Despite this decline, private equity has avoided the layoffs and bonus cuts that have created such a sour mood elsewhere on Wall Street. Most observers say mass job cuts are very unlikely absent a severe macroeconomic crisis.

Private-equity firms “don’t overextend themselves from a talent perspective in the first place" and typically have little fat to cut, said Brett Vecchio, head of private equity for Eastward Partners.

Private-equity pay has also held up despite the slowdown. A report last week from Eastward said median base compensation rose 26% over the past two years.

But the furious competition for talent, which boosted pay to record highs, ended by late last year, observers say. The balance of power in the hiring process is tipping back from the candidate to the firm, said Jordan Brugg, global head of private equity for executive recruiter Spencer Stuart.

“You’re starting to see a real shift where there formerly wasn’t enough supply [of talent] to meet the demand, but now there is more supply and far less demand," he said.

Executive recruiters say the number of people looking for work in private equity has ballooned even as firms have slowed hiring.

Mikael Stelander, head of the global private-equity practice for recruiting firm Stanton Chase, said the number of people who contact him seeking a job in the industry has doubled or tripled in the past six months.

Mr. Rubinetti of Heidrick & Struggles says many private-equity professionals at firms whose prospects have dimmed in the past year are beginning to consider a move.

“Compared with a year ago when everything was great and everyone was happy, people are now becoming a little more thoughtful about the future," he said.

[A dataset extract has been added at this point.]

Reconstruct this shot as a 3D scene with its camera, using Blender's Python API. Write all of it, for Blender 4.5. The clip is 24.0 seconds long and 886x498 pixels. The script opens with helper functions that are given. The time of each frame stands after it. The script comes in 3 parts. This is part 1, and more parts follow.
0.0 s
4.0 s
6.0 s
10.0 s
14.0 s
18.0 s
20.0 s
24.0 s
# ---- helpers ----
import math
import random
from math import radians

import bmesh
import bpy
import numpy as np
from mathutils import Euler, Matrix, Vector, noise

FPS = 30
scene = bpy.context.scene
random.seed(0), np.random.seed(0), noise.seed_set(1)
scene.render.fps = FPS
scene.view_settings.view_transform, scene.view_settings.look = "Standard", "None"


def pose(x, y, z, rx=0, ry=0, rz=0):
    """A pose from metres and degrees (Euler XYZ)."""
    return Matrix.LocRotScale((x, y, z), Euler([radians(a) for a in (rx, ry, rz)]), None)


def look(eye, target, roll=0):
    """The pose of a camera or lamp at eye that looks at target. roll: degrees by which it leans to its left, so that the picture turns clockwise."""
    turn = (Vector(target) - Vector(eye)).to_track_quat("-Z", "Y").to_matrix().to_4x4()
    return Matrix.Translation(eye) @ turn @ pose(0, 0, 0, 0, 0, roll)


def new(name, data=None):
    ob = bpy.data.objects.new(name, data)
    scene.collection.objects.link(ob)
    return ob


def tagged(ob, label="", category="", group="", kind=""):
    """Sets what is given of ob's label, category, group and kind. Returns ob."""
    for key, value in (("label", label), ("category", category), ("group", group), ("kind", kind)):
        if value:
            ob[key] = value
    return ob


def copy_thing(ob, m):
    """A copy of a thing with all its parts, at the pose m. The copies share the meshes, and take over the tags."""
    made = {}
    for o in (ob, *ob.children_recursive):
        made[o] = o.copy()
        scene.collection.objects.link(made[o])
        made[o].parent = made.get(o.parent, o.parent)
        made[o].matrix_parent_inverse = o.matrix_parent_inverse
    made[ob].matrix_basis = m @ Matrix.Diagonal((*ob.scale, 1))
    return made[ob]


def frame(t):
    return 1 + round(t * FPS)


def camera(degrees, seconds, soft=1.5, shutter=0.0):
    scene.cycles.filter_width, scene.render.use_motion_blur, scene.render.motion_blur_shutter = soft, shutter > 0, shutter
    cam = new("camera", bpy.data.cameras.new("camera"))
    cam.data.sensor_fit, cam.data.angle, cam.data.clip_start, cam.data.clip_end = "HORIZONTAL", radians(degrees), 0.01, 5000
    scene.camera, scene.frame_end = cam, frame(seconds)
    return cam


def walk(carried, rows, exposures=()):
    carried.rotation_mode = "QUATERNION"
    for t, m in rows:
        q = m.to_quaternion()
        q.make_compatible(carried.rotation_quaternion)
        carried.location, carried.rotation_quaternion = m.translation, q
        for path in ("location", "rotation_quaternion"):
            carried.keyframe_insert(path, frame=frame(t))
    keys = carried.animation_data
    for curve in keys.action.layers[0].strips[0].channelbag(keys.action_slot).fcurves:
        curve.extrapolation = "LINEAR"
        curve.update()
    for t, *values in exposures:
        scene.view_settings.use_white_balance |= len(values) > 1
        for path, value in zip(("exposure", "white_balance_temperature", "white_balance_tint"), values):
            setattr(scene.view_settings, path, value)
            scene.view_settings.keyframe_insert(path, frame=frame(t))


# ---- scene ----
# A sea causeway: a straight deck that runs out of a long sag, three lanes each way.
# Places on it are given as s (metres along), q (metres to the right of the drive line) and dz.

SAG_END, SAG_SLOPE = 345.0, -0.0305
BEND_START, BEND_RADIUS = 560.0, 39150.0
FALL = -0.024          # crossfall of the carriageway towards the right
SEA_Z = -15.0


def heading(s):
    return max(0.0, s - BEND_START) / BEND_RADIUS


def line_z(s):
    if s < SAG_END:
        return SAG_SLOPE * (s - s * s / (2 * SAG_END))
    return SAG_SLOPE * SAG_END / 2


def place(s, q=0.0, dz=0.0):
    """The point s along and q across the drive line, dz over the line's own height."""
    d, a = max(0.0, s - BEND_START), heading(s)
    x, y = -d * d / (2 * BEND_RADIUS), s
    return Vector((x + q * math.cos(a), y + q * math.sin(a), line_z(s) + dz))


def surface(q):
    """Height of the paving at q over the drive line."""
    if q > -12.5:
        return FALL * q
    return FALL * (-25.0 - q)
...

The layoffs taking place elsewhere on Wall Street—and displeasure with lackluster 2022 bonuses—have enlarged the pool of available candidates for private-equity jobs. Bank layoffs have significantly expanded a major source of talent for private equity, particularly for more junior roles, and have helped reduce the upward pressure on salaries of the past few years, said Ms. Townsend.

But facing the prospect of a slowing economy—and having already added many workers since 2020—few firms are eager to capitalize on the large number of people looking to work in the industry.

“I don’t think PE firms are in a rush to pick up that talent," Mr. Brugg said.

Recruiters emphasize that despite the slowdown, the market isn’t yet dire for private-equity job seekers. While there are fewer searches, firms continue to fill what they see as key roles. Highly experienced, sought-after candidates can still attract top dollar, though the number of openings is lower than it was six months ago.

“When private equity hires, they want the best, and they pay as much as they need to pay," said Mr. Stelander. “If you’re worth it, you will get the compensation."